Greece will launch consultations with Egypt and Cyprus to establish maritime boundaries in the eastern Mediterranean, Prime Minister Alexis Tsipras said on Wednesday.
Tsipras, who was visiting Cyprus, said those boundaries – which are normally a precursor to a state licensing for offshore oil and gas exploration – would be defined in areas where consent of “third countries” was not required.
Turkey and Greece have been at loggerheads for decades over land, air, sea and sea-floor borders in parts of the Aegean sea.
Cyprus, which was split in a Turkish invasion in 1974 after a brief Greek inspired coup, found gas offshore in 2011, in a move which has also been challenged by Ankara.
After talks with Egyptian President Abdel Fattah El-Sisi and Cypriot President Nicos Anastasiades, Tsipras said: “We agreed on further consultations for defining our sea zones wherever that is deemed necessary, and obviously there where it does not require an understanding and cooperation with third countries.”
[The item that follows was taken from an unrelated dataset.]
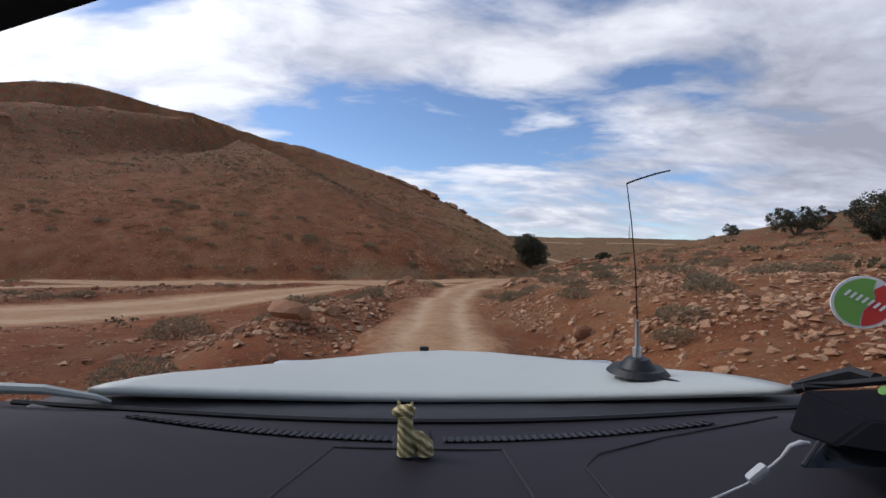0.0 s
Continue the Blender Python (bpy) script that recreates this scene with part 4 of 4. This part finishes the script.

Maritime zones claimed by countries for commercial research, known as economic exploitation zones, are normally governed by the United Nations law of the sea, or bilateral agreements between neighbouring states which normally settle on an equidistant boundary.
Ankara, which is not a signatory to that convention, questions the jurisdiction of Cyprus’s internationally-recognized Greek Cypriot government in exploring for oil and gas.
Cyprus, an EU member, has rebuffed Turkish claims and defined its economic zone in 2004. Since then it has defined its maritime boundaries with Egypt and Israel, where vast amounts of natural gas have been discovered in the past two years.